I’m also a huge fan of carrying a high-lumen flashlight. I’d actually recommend this over pepper spray. The best flashlights in the world are made by Surefire, we used them on SEAL teams on our weapons. They have a few different models but the one I like most for every day carry is called a P2X Fury. You can take it anywhere and it’s not intimidating to use. It can flash-blind a person in broad daylight, they will be seeing stars for 3-6 seconds. If you shine it at somebody at night, you will mess their world up. If you feel like the situation is getting dangerous, you can just shine from half a block away so you can quickly get out of there. The truth is, most people won’t risk going after somebody who knows what they’re doing.”


Palm Defender aerosol spraySurefire P2X Fury flashlight

Lesson 3: Go crazy. (No, really.)

“There’s a technique or rather a philosophy called ‘Violence of Action.’ Basically, you are hitting an internal switch and getting extremely aggressive in order to get out of the situation. In 99% of the time your opponent is going to be so shocked that they are going to freeze, giving you time and space to do whatever is necessary. The worst thing you can do is be passive and beg and bargain and clutch your purse. You need to yell and scream and be aggressive and get the hell out of the situation. Hit and punch and smack them in the nose, do whatever it takes.

Translation: You can finally be the crazy b*tch you’ve been wanting to be all along. FYI, this is brilliant and I have historically used it in every with my older brother, leaving him with enough bite marks and scratches to make his wife suspicious.
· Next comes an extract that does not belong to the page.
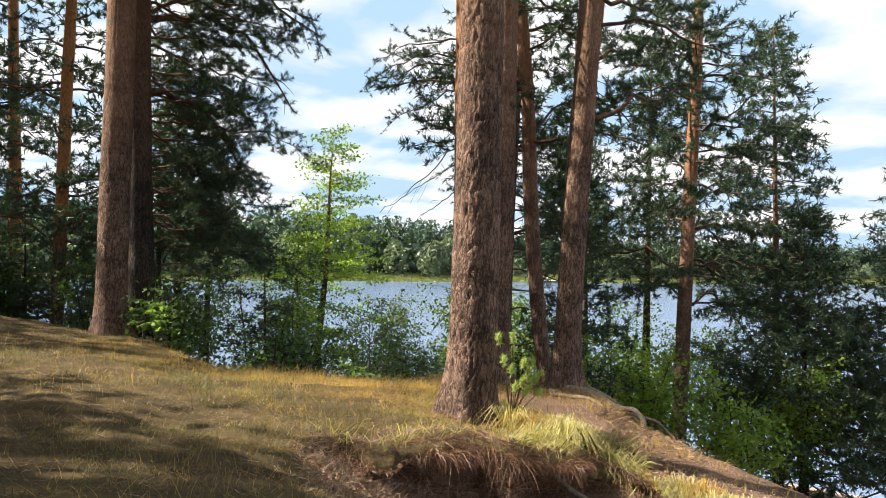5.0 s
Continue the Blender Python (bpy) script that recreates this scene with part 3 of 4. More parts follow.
# the pair at the head of the bank, one with a wide crown over the water
# its 15 high limbs are added, mostly out of view, to shade the bank pines
pine_tree(-1.62, 18.0, (-1.58, 18.0, 6.4), 20, 0.255, BARK, 21, 7.4, [(6.3 + 0.17 * n, 148 + 9 * (n * 3 % 8), 3.3, 0.16, 0.08, 0.04) for n in range(15)], label="massive grey-brown pine of a pair", crown=46, spread=3.2, fine=True, flare=0.14)
limb_rng = np.random.default_rng(4)
wide_limbs = [(4.4, 62, 2.6, 0.05, 0.75, 0.07), (5.6, 70, 3.2, 0.25, 0.65, 0.075), (6.8, 80, 3.6, 0.3, 0.45, 0.07)]
for n in range(58):
    lz = 1.4 + 8.6 * (n + limb_rng.random()) / 58
    wide_limbs.append((lz, limb_rng.uniform(0, 92 if lz < 5.5 else 130), limb_rng.uniform(2.3, 3.7) * (0.78 + 0.03 * lz), 0.03 * lz, limb_rng.uniform(0.1, 0.32), 0.019 + 0.0025 * lz))
for n in range(9):
    lz = 0.3 + 3.0 * (n + limb_rng.random()) / 9
    wide_limbs.append((lz, limb_rng.uniform(20, 90), limb_rng.uniform(1.6, 2.6), 0.02, limb_rng.uniform(0.05, 0.25), 0.018))
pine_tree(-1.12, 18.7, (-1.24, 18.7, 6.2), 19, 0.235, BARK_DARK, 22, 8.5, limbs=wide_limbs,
          label="dark pine with long curved limbs over the water", crown=30, fullness=0.95, spread=3.4, flare=0.13, tuft=(22, 0.105, 0.006))
# pines further along the bank
pine_tree(-6.1, 25.2, (-6.1, 25.3, 9.0), 20, 0.22, BARK_ORANGE, 23, 4.5, crown=40, label="tall pine at the bend of the path")
pine_tree(-5.2, 23.6, (-4.6, 23.4, 8.6), 17, 0.15, BARK_DARK, 24, 3.5, crown=40, label="slim leaning pine at the bend of the path")
pine_tree(-3.25, 23.1, (-2.88, 23.1, 8.5), 18, 0.145, BARK_ORANGE, 25, 2.6, crown=64, limbs=[(4.0, 80, 2.2, 0.1, 0.2, 0.03), (5.0, -90, 2.0, 0.1, 0.2, 0.03), (3.0, 60, 2.0, 0, 0.2, 0.03), (2.2, -70, 1.6, 0, 0.2, 0.02)],
          label="slim reddish pine on the slope")
pine_tree(-7.9, 25.6, (-7.8, 25.6, 9.2), 18, 0.17, BARK_ORANGE, 26, 3.5, crown=44, label="slim reddish pine beside the path")

# ---- the wood along the path ----
variants = [pine_tree(-14.8, 30.0, None, 19, 0.24, BARK, 31, 5.0, label="tall forest pine with a high crown", group="forest pines", crown=46, crown_tuft=(9, 0.19, 0.026)),
            pine_tree(-12.0, 33.0, None, 18, 0.19, BARK_ORANGE, 32, 4.0, label="forest pine with reddish bark", group="forest pines", crown=46, crown_tuft=(9, 0.19, 0.026)),
            pine_tree(-9.2, 30.0, None, 17, 0.17, BARK_DARK, 33, 2.6, label="forest pine with low branches", group="forest pines", crown=46, crown_tuft=(9, 0.19, 0.026))]
rng = np.random.default_rng(5)
spots_done = [(-14.8, 30.0), (-12.0, 33.0), (-9.2, 30.0)]
# Copies far left and at negative y are unseen, added to block light.
for n, (px, py) in enumerate([(-14.2, 24.3), (-14.6, 22.1), (-11.8, 11.6), (-10.4, 8.4), (-8.8, 11.5), (-12.8, 8.0), (-13.7, 26.2), (-9.6, 10.2), (-12.8, 18.6), (-11.2, 18.1), (-7.0, 7.4), (-17.2, 27.0), (-5.2, 29.0), (-2.0, 27.6), (-6.5, -4.0), (-2.5, -6.0), (2.0, -5.0), (6.0, -8.0), (-4.5, -9.5), (-9.5, -2.5), (-12.0, 3.0), (0.0, -10.5), (4.5, -13.0), (-8.0, -8.0), (-3.6, -2.6), (8.5, -12.0)]):
    spots_done.append((px, py))
    copy_thing(variants[(n + 1) % 3], pose(px, py, float(height(px, py)) - 0.03, 0, 0, 75 * n))
tries = 0
while len(spots_done) < 62 and tries < 6000:
    tries += 1
    near = len(spots_done) < 44
    px, py = (rng.uniform(-24, -6), rng.uniform(2, 27)) if near else (rng.uniform(-36, -6), rng.uniform(25, 60))
    if beyond_edge(np.array(px), np.array(py)) > -0.5 or float(track_amount(np.array(px), np.array(py))) > 0.05:
        continue
    if px > -0.60 * py - 1.0 and py < 24:
        continue
    if min(math.hypot(px - a, py - b) for a, b in spots_done) < 2.4:
        continue
    spots_done.append((px, py))
    pick = variants[int(rng.integers(3))]
    copy_thing(pick, pose(px, py, float(height(px, py)) - 0.03, 0, 0, rng.uniform(0, 360)))
young = [small_conifer(-6.8, 28.0, 5.2, 60, 1.6), small_conifer(-4.2, 25.2, 4.2, 61, 1.4), small_conifer(-10.0, 28.2, 6.2, 62, 1.7)]
for n, (px, py) in enumerate([(-9.0, 26.6), (-11.5, 26.6), (-14.5, 29.0), (-1.9, 21.8), (-2.4, 25.4), (-7.4, 31.0), (-17.5, 31.0), (1.5, 21.6), (-12.6, 31.0), (-15.2, 33.5), (-19.5, 35.0),
                              (-5.4, 26.6), (-8.6, 33.0), (-3.4, 24.6), (-22.0, 34.0), (-13.4, 26.2), (-17.0, 27.5), (-10.8, 35.0), (-16.4, 29.2), (-12.2, 28.4), (-18.6, 32.6), (-9.4, 28.8), (-14.0, 31.6), (-11.0, 30.6), (-7.6, 27.0), (-20.4, 31.4)]):
    copy_thing(young[n % 3], pose(px, py, float(height(px, py)) - 0.05, 0, 0, 47 * n))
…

Perhaps I too should join the military!

Lesson 4: Take a self-defense class.

“I always recommend taking a basic self-defense class. You don’t have to spend years studying karate, just learn the basics. Learn how to knee somebody in the groin, or smash their nose – FYI, the nose is a great target on the face. They have some YouTube tutorials, just make sure that you vet them appropriately and check references and avoid the Rex Kwando types. There are so many posers and fake ‘Navy SEALs’ out there”
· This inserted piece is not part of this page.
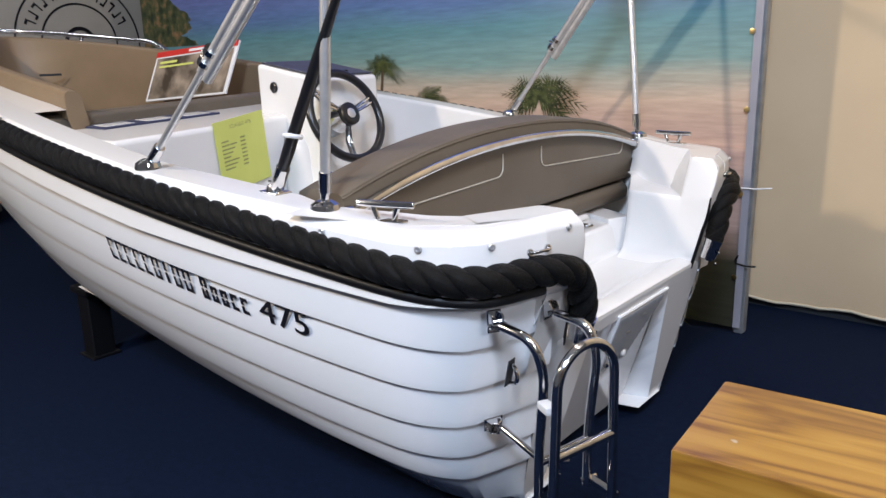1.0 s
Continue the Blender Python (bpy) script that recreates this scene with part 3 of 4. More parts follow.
# bow rail
idx = [i for i in range(len(FULL)) if FULL[i].x > 3.5]
top = [FULL[i] - NORM[i] * 0.055 + Vector((0, 0, deck_z(FULL[i].x) + 0.105)) for i in idx]
foot = [FULL[i] - NORM[i] * 0.09 + Vector((0, 0, deck_z(FULL[i].x) + 0.004)) for i in (idx[0] - 4, idx[-1] + 4)]
rail_pts = smoothed([foot[0], foot[0] + Vector((0.05, 0.0, 0.04))] + top + [foot[1] + Vector((0.05, 0.0, 0.04)), foot[1]], 2)
bow_rail = part("bow_rail", tube(rail_pts, 0.0125, 10), CHROME, boat, "polished steel rail round the bow")
for k in (len(idx) // 4, 3 * len(idx) // 4):
    i = idx[k]
    part("stanchion", tube([top[k], FULL[i] - NORM[i] * 0.09 + Vector((0, 0, deck_z(FULL[i].x)))], 0.011, 10), CHROME, bow_rail)
for p in foot:
    part("rail_foot", lathe([(0.028, 0), (0.028, 0.004), (0.016, 0.012), (0.014, 0.02)], 16, Matrix.Translation(p - Vector((0, 0, 0.004)))), CHROME, bow_rail)


# ---- deck fittings ----
def cleat(x, y, z, yaw):
    m = Matrix.Translation((x, y, z)) @ pose(0, 0, 0, 0, 0, yaw)
    ob = part("cleat", tube([m @ Vector((d, 0, 0.036 + (0.001 if abs(d) > 0.06 else 0))) for d in (-0.068, -0.064, -0.03, 0.0, 0.03, 0.064, 0.068)], 0.0075, 12, (0.005, 0.0072, 0.0078, 0.008, 0.0078, 0.0072, 0.005)), CHROME, boat, "polished steel mooring cleat")
    part("cleat_base", bevelled(prism([m @ Vector(p) for p in ((-0.045, -0.014, 0), (0.045, -0.014, 0), (0.052, 0, 0), (0.045, 0.014, 0), (-0.045, 0.014, 0), (-0.052, 0, 0))], (0, 0, 0.004)), 0.0015, 1), CHROME, ob)
    for d in (-1, 1):
        part("cleat_post", tube([m @ Vector((d * 0.020, 0, 0.003)), m @ Vector((d * 0.030, 0, 0.034))], 0.0065, 10), CHROME, ob)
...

Lesson 5: Make a plan and rehearse it.

“Have some type of plan and rehearse it in your head a couple of times. Like ‘if somebody is going to come at me, this is what I am going to do.’ Most people don’t take the time, so they are unprepared if something comes up. if you just have a basic plan, you are already so far ahead on the curve.  My friend at JP Morgan had to go through a fake shooter scenario three times. There was one woman who, on the first time, was crying and going crazy. By the third time she was a completely different person. Even if it’s just a mental rehearsal, which is what we used to do as snipers all the time, is really effective. So rehearse and have a simple plan!”


Brandon and his plane (which I adamantly refuse to step foot on)
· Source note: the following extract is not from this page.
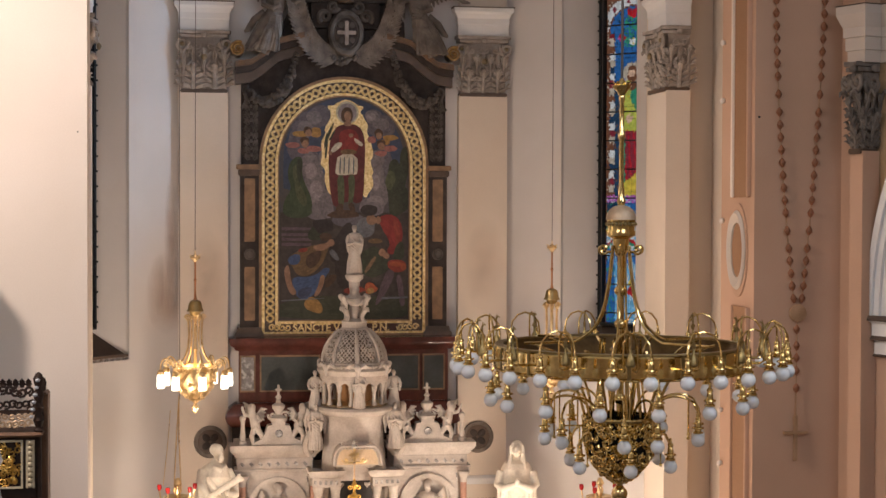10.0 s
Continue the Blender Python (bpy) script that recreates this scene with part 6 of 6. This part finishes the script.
cpart("ring_rim", lathe([(RING - .01, 6.88), (RING + .016, 6.88), (RING + .02, 6.885), (RING + .016, 6.89), (RING - .01, 6.89)], 96, ring=True), BRASS)
cpart("ring_lining", lathe([(RING - .016, 6.892), (RING - .01, 6.892), (RING - .01, 7.02), (RING - .016, 7.02)], 96, ring=True), BRASS_DARK, "dull brown inside of the ring")
for k in range(6):
    a = 2 * math.pi * k / 6 + .1
    d = Vector((math.cos(a), math.sin(a), 0))
    cpart("spoke", tube([d * .05 + Vector((0, 0, 6.945)), d * .73 + Vector((0, 0, 6.930))], .009, 6), BRASS_OLD)

# one lamp: socket, collar and globe bulb hanging at the origin
SOCK = [(.005, .165), (.008, .155), (.008, .135), (.016, .13), (.018, .12), (.013, .112), (.017, .104), (.019, .075), (.034, .07), (.036, .062), (.021, .056), (.022, .046), (.03, .042), (.031, .034), (.02, .03)]
bulb_me = lathe([(.016, .034), (.02, .03)] + [(.041 * math.sin(radians(a_)), -.008 + .041 * math.cos(radians(a_))) for a_ in range(34, 180, 12)] + [(.002, -.049)], 20)
bulb_ob = cpart("globe_bulb", bulb_me, BULB, "white opal globe bulb")
bulb_mesh = bulb_ob.data
bulb_ob.location = (0, 0, 0)
sock_ob = cpart("socket", lathe(SOCK, 12), BRASS)
sock_mesh = sock_ob.data
for v in bulb_mesh.vertices:
    v.co.z += 6.0
for v in sock_mesh.vertices:
    v.co.z += 6.0
first = [True]


def hang(r, a, z, name="arm"):
    """Socket and bulb at radius r, bulb centre at height z."""
    out = []
    for me, nm in ((sock_mesh, "socket"), (bulb_mesh, "globe_bulb")):
        if first[0]:
            o = sock_ob if nm == "socket" else bulb_ob
        else:
            o = new(nm, me)
            o.parent = ch
        o.location = (r * math.cos(a), r * math.sin(a), z + .02 - 6.0)
        out.append(o)
    first[0] = False
    return out


rb = random.Random(3)
ARM1 = [(.735, -7.5, 6.95), (.83, -8.2, 6.945), (.86, -8.5, 6.96), (.865, -8.6, 7.06), (.872, -8.3, 7.11), (.9, -6.7, 7.155), (.93, -4.4, 7.17), (.96, -2.1, 7.152), (.98, -.5, 7.11), (.985, 0, 7.06), (.985, 0, 7.02)]
PH = radians(-95.7)
arm_me = None
N1 = 30
for k in range(N1):
    a = PH + 2 * math.pi * k / N1
    if arm_me is None:
        o = cpart("upper_arm", tube([(r * math.cos(radians(q)), r * math.sin(radians(q)), z) for r, q, z in ARM1], .0058, 7), BRASS)
        s_ = tube([(p.x, p.y, p.z) for p in spiral((.863, 0, 7.085), .02, .006, 1.3, a0=0, n=12)], .006, 5)
        lathe([(.02, 6.975), (.028, 6.985), (.026, 7.005), (.018, 7.030), (.008, 7.045), (.006, 7.105)], 8, bm=s_, at=(.864, 0, 0))
        tube([(.864, 0, 7.095), (.866, 0, 7.145), (.86, 0, 7.177)], [.006, .006, .002], 5, s_)
        tube([(.866, 0, 7.145), (.85, 0, 7.165), (.843, 0, 7.155)], .004, 5, s_)
        o2 = cpart("leaf_finial", s_, BRASS_OLD, "tarnished brass leaf finial")
        arm_me, fin_me = o.data, o2.data
    else:
        o, o2 = new("upper_arm", arm_me), None
        o.parent = ch
        if k % 2 == 0:
            o2 = new("leaf_finial", fin_me)
            o2.parent = ch
    o.rotation_euler = (0, 0, a)
    if o2:
        o2.rotation_euler = (0, 0, a - radians(6))
    if k % 2:
        o.scale = (1, -1, 1)
    hang(.985, a, 6.885)
    if k % 3 == 0:
        b = ball((0, 0, 0), .03, None, 10, 8, (1, .5, 1.2))
        o3 = cpart("band_rosette", place(b, Matrix.Translation((.748 * math.cos(a), .748 * math.sin(a), 6.948)) @ Matrix.Rotation(a + math.pi / 2, 4, 'Z')), BRASS)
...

Follow Brandon on Instagram HERE. If you are brilliant, smart and want to date him, applications are currently being accepted at!


  • Hey Marina, I am a big fan of your blog and I really appreciate you writing this post in particular, but it gave me pause when it got to the part where you identified the person who’s ass you were able to kick (which I’m very glad you were able to do, btw) as Vietnamese, as if that’s the only reason you were able to kick this guys ass, bc Asian men are weak. Maybe this particular one was indeed weak, but I’d say that there are white men whose ass I could kick and Asian men whose I could kick, and both white and Asian men whose ass I could not kick, and I’d think it’d be the same for you. I understand that overall men in Asian countries may have smaller physiques, but the way you highlighted twice the fact that you could take down a Vietnamese man but not other men perpetuates the shitty and hurtful stereotype of Asian men as weak and “effeminate.” I understand that may not have been your intention, but that’s the way it comes off to me.

    • As a Vietnamese woman who does kick both white & Asian men’s asses every week in karate, I agree that they are not at all that different. But Marina’s being very humorous here and it’s hard to be if you have to be politically correct all the time. So imo Marina you’re doing great!

    • I figured it was because she was able to catch up to the phone snatcher in Hanoi, but wasn’t able to do so in London. I didn’t take it as a race thing.

  • Hi guys! Interesting how this conversation took a sudden turn towards race. I can say with certainty that I had absolutely no intention of undermining Vietnamese / Asian men in any way, I was simply sharing a couple of anecdotes and one of them happened to have taken place in Vietnam. I do, however, recognize that my phrasing was careless and may have inadvertently alluded to Asian men being weaker. This was not my intentional and I apologize. It would be hypocritical of me to say that I never intentionally perpetuate stereotypes – as you know, I do lots of cultural round-ups and am therefore often guilty of generalizations. However, physical traits are not something ANYBODY should be stigmatized for. Will be more careful going forward. Lesson learned!

  • I have some concerns with what you wrote.

    1st concern: men who involve themselves in violence training and violent actions (military, snipers) are not superheroes, they are part of the problem.
    – Violence maintains men’s dominance over one another, women and how our societies exist.
    – You want men to value you – (a woman) as a person, then value/support systems of non-violence.

    2nd concern: racism – how you described the man in Hanoi who attempted to steal from you. You can describe a person’s body without degrading them, especially without using racist ideology when describing a person from a different ethnicity and/or region.

    3rd concern: sexism – not every woman has nor wants to have an “inner-bitch” I’m not a stereotype; I’m a unique person and so are you.

    I appreciate you sharing tips on how women can better defend themselves, but the sexism, racism, and support of military violence in this piece is a huge turnoff.